Los estragos de las Navidades

Las Navidades, por más que se empeñen algunos en disimularlo, causan estragos. Al padre de mis criaturas, sin ir más lejos, le sigue balando el cordero de Nochevieja en el estómago. O eso o le ha poseído el espíritu de la oveja Dolly. Una de dos. El caso es que está indispuesto, pero al menos reconoce que siguió las campanadas tomándose doce chuletillas de lechazo. No como otros, que se agarran una melopea, grado fin del mundo en la escala Richter, y luego llaman con voz cazallera diciendo que no pueden ir a la comida de Año Nuevo porque cogieron frío al salir del cotillón. Amos, hombre, que nos conocemos… También hay quien se ha dislocado la cadera en la cena de empresa, tratando de imitar al espasmódico rapero surcoreano que ha petado youtube.

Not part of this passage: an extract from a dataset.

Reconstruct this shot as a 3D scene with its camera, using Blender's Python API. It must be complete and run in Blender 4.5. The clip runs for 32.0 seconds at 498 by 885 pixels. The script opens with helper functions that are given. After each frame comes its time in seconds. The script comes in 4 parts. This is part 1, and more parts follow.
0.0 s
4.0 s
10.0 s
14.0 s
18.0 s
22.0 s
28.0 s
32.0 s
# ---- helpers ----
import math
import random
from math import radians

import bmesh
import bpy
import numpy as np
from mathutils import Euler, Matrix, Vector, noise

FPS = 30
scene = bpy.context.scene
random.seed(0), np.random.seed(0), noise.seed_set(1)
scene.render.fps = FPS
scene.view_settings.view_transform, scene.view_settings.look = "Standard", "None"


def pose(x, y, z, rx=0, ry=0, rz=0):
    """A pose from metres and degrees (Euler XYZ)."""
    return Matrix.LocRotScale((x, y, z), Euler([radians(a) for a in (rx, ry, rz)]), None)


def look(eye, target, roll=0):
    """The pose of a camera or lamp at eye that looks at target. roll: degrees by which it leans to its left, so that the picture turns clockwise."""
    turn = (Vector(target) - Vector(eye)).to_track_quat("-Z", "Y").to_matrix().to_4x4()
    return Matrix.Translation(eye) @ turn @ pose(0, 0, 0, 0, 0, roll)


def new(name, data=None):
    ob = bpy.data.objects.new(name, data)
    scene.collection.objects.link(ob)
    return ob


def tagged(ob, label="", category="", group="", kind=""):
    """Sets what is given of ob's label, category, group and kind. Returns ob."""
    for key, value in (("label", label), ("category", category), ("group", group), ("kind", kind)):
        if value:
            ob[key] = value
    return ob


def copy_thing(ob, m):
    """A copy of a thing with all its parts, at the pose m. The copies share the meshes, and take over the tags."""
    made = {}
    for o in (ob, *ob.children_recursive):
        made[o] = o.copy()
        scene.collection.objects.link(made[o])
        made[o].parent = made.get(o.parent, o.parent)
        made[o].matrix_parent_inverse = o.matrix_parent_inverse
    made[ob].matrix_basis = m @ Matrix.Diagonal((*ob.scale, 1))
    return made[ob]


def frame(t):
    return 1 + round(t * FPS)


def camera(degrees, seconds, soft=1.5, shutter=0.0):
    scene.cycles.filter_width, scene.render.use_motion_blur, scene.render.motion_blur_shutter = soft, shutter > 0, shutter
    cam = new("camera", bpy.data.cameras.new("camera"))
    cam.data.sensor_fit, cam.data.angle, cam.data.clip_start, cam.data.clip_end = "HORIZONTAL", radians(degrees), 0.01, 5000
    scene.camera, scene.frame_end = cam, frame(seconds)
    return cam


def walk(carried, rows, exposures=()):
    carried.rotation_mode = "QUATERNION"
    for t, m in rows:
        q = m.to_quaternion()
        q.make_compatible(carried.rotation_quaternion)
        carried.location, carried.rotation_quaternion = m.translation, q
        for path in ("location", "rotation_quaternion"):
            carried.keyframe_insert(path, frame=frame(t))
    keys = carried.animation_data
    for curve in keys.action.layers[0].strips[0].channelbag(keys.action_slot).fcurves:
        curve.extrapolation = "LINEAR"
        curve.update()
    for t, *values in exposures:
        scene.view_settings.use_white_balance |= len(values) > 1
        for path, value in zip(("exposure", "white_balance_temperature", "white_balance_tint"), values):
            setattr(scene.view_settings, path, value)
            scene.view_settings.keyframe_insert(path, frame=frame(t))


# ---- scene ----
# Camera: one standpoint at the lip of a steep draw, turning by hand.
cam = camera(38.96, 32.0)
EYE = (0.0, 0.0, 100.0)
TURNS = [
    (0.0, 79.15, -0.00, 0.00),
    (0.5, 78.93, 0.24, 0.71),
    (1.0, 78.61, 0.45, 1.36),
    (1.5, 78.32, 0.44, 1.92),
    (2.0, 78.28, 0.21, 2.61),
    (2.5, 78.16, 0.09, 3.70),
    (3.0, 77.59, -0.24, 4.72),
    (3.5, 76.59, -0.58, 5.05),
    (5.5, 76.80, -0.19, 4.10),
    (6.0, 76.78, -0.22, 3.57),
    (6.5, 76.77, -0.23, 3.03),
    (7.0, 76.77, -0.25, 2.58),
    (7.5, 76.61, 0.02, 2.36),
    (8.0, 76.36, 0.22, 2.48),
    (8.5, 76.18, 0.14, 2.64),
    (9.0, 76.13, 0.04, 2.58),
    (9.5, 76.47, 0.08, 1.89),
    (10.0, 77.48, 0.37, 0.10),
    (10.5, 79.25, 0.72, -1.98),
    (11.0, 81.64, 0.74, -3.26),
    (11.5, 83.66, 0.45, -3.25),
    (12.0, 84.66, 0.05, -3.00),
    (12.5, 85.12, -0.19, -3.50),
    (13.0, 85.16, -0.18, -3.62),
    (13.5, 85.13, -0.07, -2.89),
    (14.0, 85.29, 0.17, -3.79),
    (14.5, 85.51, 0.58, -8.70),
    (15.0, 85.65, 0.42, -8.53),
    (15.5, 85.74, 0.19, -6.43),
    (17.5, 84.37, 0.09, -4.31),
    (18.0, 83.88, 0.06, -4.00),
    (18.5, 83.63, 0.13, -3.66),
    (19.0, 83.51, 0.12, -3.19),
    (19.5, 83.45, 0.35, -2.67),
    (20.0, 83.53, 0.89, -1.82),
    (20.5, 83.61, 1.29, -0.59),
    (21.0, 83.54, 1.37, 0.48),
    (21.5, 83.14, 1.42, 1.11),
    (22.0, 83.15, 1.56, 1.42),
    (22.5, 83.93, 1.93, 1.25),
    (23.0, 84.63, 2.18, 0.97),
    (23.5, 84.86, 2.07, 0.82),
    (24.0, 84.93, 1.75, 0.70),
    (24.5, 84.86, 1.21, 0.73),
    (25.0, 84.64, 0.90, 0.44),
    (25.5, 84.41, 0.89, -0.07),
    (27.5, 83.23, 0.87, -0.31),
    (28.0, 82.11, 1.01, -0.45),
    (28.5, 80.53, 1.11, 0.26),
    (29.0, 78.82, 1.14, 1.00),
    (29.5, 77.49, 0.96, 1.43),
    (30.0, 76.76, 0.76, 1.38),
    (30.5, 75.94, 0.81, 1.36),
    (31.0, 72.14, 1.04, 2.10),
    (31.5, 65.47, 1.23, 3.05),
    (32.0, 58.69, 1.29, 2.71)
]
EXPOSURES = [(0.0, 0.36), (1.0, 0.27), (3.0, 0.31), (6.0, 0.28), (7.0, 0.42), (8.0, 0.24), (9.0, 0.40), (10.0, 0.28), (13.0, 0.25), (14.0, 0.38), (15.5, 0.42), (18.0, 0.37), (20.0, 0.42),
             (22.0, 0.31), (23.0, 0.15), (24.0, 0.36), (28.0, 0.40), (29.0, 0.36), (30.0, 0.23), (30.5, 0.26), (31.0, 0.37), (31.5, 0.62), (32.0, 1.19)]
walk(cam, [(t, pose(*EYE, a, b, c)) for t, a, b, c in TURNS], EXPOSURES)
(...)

Si no fuera porque la de personal lo tiene grabado en el móvil, el tío jeta diría que se ha resbalado en un chino cuando iba a comprar espumillón.

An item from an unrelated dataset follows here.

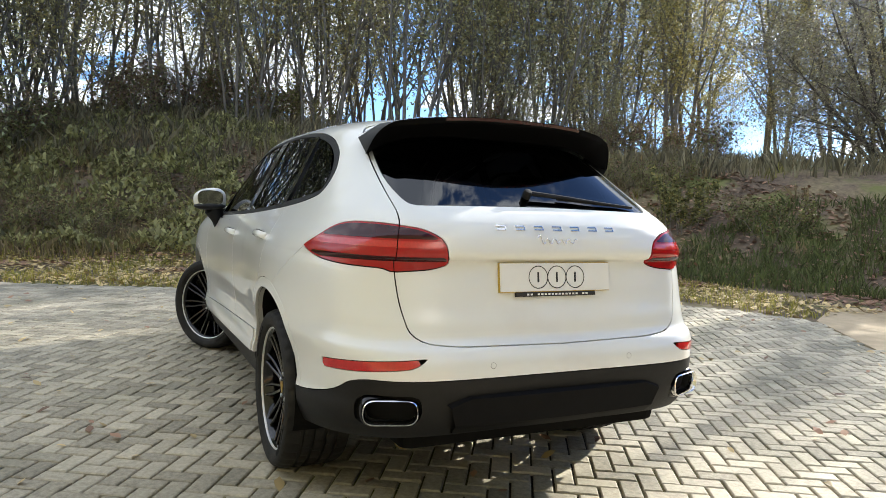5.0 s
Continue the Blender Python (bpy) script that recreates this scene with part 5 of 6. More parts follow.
def build_front_glass_things():
    # scuttle below the windscreen
    bm = bmesh.new()
    rows = []
    for k in range(33):
        y = -.76 + 1.52 * k / 32
        x = 1.035 + .17 * (1 - (y / .775) ** 2)
        zc = 1.183 - .06 * (y / .76) ** 2 + (.0 if abs(y) < .7 else -.01)
        rows.append([bm.verts.new(p) for p in ((x + .03, y, zc - .018), (x, y, zc - .022), (x - .10, y, zc - .012), (x - .16, y, zc - .03))])
    for A, B in zip(rows, rows[1:]):
        for q in range(3):
            bm.faces.new((A[q], B[q], B[q + 1], A[q + 1]))
    bmesh.ops.recalc_face_normals(bm, faces=bm.faces)
    part("scuttle", bm, M_BLACK, CAR, smooth=True)
    for y0, y1 in ((-.05, -.60), (.52, -.02)):
        w = new("wiper"); w.parent = CAR
        bm = bmesh.new()
        pts = []
        for t in (0, .3, .65, 1):
            y = y0 + t * (y1 - y0)
            pts.append((1.170 - .15 * (y / .775) ** 2 - .02 * t, y, 1.185 - .05 * (y / .76) ** 2 + .024 + .01 * t))
        tube(bm, pts, [.014, .011, .008, .006], 8)
        part("arm", bm, M_INK, w, smooth=True)
        bm = bmesh.new(); tube(bm, [(x, y + .12 * (1 if y1 > y0 else -1), z - .012) for x, y, z in pts[1:]], .006, 6); part("blade", bm, M_RUBBER, w)
    # cabin
    bm = bmesh.new(); box(bm, .30, 1.02, -.72, .72, .80, 1.115, bevel=.06); part("dashboard", bm, M_INTERIOR, CAR, smooth=True)
    bm = bmesh.new(); box(bm, -1.2, .35, -.15, .15, .45, .82, bevel=.04); part("centre_console", bm, M_INTERIOR, CAR)
    bm = bmesh.new(); lathe(bm, [(.172, -.012), (.185, -.018), (.197, -.01), (.2, 0), (.197, .01), (.185, .018), (.172, .012), (.168, 0), (.172, -.012)], 40, "x", pose(.16, -.38, 1.04, 0, 22, 0)); st = part("steering_wheel", bm, M_INTERIOR, CAR, smooth=True)
    bm = bmesh.new(); box(bm, -.02, .05, -.17, .17, -.03, .03, m=pose(.16, -.38, 1.04, 0, 22, 0), bevel=.01); box(bm, -.03, .06, -.06, .06, -.08, .06, m=pose(.16, -.38, 1.04, 0, 22, 0), bevel=.02); part("wheel_boss", bm, M_INTERIOR, st)
    for x, ys in ((-.42, (-.38, .38)), (-1.36, (-.40, .40))):
        for y in ys:
            seat = new("seat"); seat.parent = CAR; seat.matrix_local = pose(x, y, 0)
            bm = bmesh.new(); box(bm, -.05, .48, -.25, .25, .52, .70, bevel=.06); part("cushion", bm, M_INTERIOR, seat, smooth=True)
            bm = bmesh.new(); box(bm, -.07, .08, -.25, .25, 0, .62, m=pose(0, 0, .62, 0, -18, 0), bevel=.06); part("backrest", bm, M_INTERIOR, seat, smooth=True)
            bm = bmesh.new(); box(bm, -.05, .05, -.13, .13, .64, .82, m=pose(0, 0, .62, 0, -18, 0), bevel=.04); part("headrest", bm, M_INTERIOR, seat, smooth=True)
    bm = bmesh.new(); box(bm, -2.05, -1.52, -.66, .66, .66, 1.10, bevel=.04); part("boot_cover", bm, M_INTERIOR, CAR)
    bm = bmesh.new(); box(bm, .40, .44, -.11, .11, 1.44, 1.505, bevel=.012); part("rear_view_mirror", bm, M_INTERIOR, CAR)


build_front_glass_things()


# ---- plants ----
M_LEAF_DARK = leaf_mat("dark_green_leaf", (0.33, 0.35, 0.19), 0.6)
M_LEAF_OLIVE = leaf_mat("olive_leaf", (0.34, 0.325, 0.165), 0.5)
M_LEAF_GREY = leaf_mat("greyish_olive_leaf", (0.25, 0.23, 0.155), 0.5)
M_LEAF_YEL = leaf_mat("autumn_yellow_leaf", (0.54, 0.39, 0.075), 0.4)
M_LEAF_GOLD = leaf_mat("olive_yellow_leaf", (0.37, 0.315, 0.11), 0.45)
M_LEAF_TAN = leaf_mat("tan_yellow_leaf", (0.50, 0.40, 0.16), 0.4)
M_LEAF_GREEN = leaf_mat("shrub_leaf", (0.19, 0.195, 0.072), 0.65, trans=0.5)
M_LEAF_RUST = leaf_mat("rusty_dry_leaf", (0.19, 0.125, 0.075), 0.65, trans=0.4)
M_GRASS = leaf_mat("rough_grass", (0.23, 0.22, 0.055), 0.45)
M_TURF = leaf_mat("dark_turf", (0.125, 0.15, 0.05), 0.5)
M_WEED = leaf_mat("olive_weed", (0.31, 0.30, 0.125), 0.6)
M_STALK = mat("dead_stalk", (0.20, 0.125, 0.095), rough=0.9, var=0.3, scale=12)
M_VERGE = leaf_mat("sunny_verge_grass", (0.40, 0.36, 0.085), 0.45)
M_GRASSDRY = leaf_mat("dry_grass", (0.27, 0.215, 0.11), 0.5)
M_UNDER = leaf_mat("dead_undergrowth", (0.22, 0.195, 0.115), 0.55)
M_LITTER = leaf_mat("fallen_leaf", (0.27, 0.155, 0.095), 0.6, trans=0.1)
M_LITTERY = leaf_mat("pale_fallen_leaf", (0.55, 0.42, 0.20), 0.4, trans=0.1)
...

Pero lo peor de todo, aparte del daño que haya podido causar en la capa de ozono el peinado de Imanol Arias, son los dichosos juguetes interactivos. Hay miles de damnificados que, desde Olentzero, entran de puntillas en el cuarto de sus hijos para que no les ladre o maúlle una bola de pelo. Obviando los inevitables amagos de infarto, las diez primeras veces que a uno lo detectan hacen gracia. Pero a estas alturas el único propósito del año es hacer callar a la mascota. Nosotros tenemos al perrito Go-Go sepultado en el canapé de la cama. Aun así, el puñetero jadea cuando al susodicho le bala el cordero.

Aquí no respira ni Dios

Tengo una hipótesis, absurda, lo sé, pero también Galileo Galilei fue un incomprendido y ahí está el tío, en la Wikipedia. Me apuesto un roscón seco de Reyes, digo, a que últimamente está aumentando la cantidad de oxígeno en el aire. Y a falta de probeta y ratoncillo de laboratorio, baso mi teoría en lo que oigo en el metro, el patio, la cafetería del curro y el ascensor. No es tan riguroso como un estudio científico, pero por ahí andará, y sale muy económico.

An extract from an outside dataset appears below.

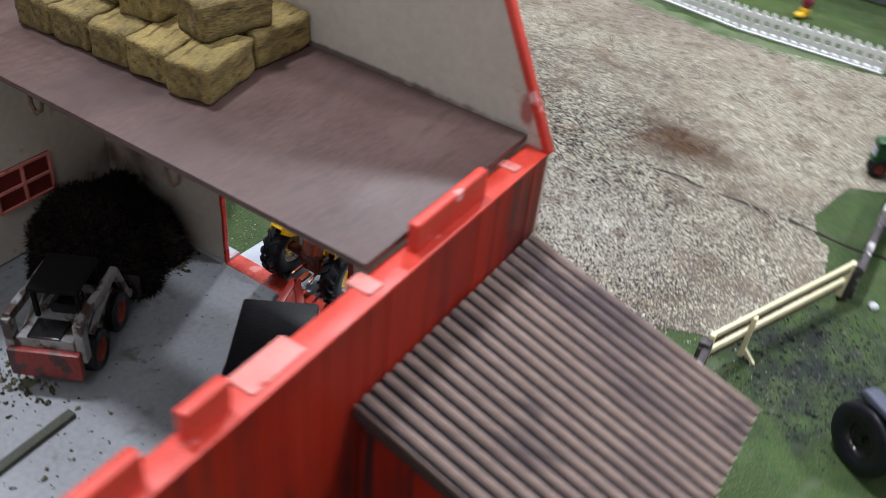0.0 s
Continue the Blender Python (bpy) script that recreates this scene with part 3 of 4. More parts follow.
# ---- barn ----
FX, SY, NY, WX = -0.48, -6.58, 12.75, -24.0    # outer faces of the front, the lean-to side, the silo side and the back
TOP, LOFT_Z, DOOR0, DOOR1, DOOR_Z = 11.0, 11.33, -0.1, 6.0, 6.85
GABLE = [(SY, TOP), (-4.65, 15.0), (3.15, 19.5), (10.95, 15.0), (NY, TOP)]


def gable_z(y):
    for (ay, az), (by, bz) in zip(GABLE, GABLE[1:]):
        if ay <= y <= by:
            return az + (bz - az) * (y - ay) / (by - ay)
    return TOP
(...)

La tesis de todo a cien de que hay más oxígeno que nunca se sustenta en que cuatro de cada cuatro ciudadanos han dejado de respirar a pleno pulmón. Buena parte de ellos porque están en paro y se han tenido que apretar el cinturón. Tanto que, a estas alturas de la crisis, dan bocanadas como anchoíllas fuera del mar. Y encima a oscuras porque con lo que ha subido el recibo de la luz hay quien solo enciende la linterna de minero para freír las salchichas de la cena.

Otros muchos damnificados se han lanzado sin manguitos a la economía sumergida y no les queda otra que taparse la boca y la nariz. Me han hablado de una secretaria con un par de empleos y ningún contrato. Uno de sus jefes es abogado. Podría contratarle para que se autodenuncie. Por último, los que trabajan legalmente, en calma chicha, también lo hacen conteniendo la respiración. Algunos para pasar desapercibidos, bajo la amenaza de ERE o despido. El resto, porque, después de Navidades, si no meten tripa, no hay forma de abrocharse el pantalón.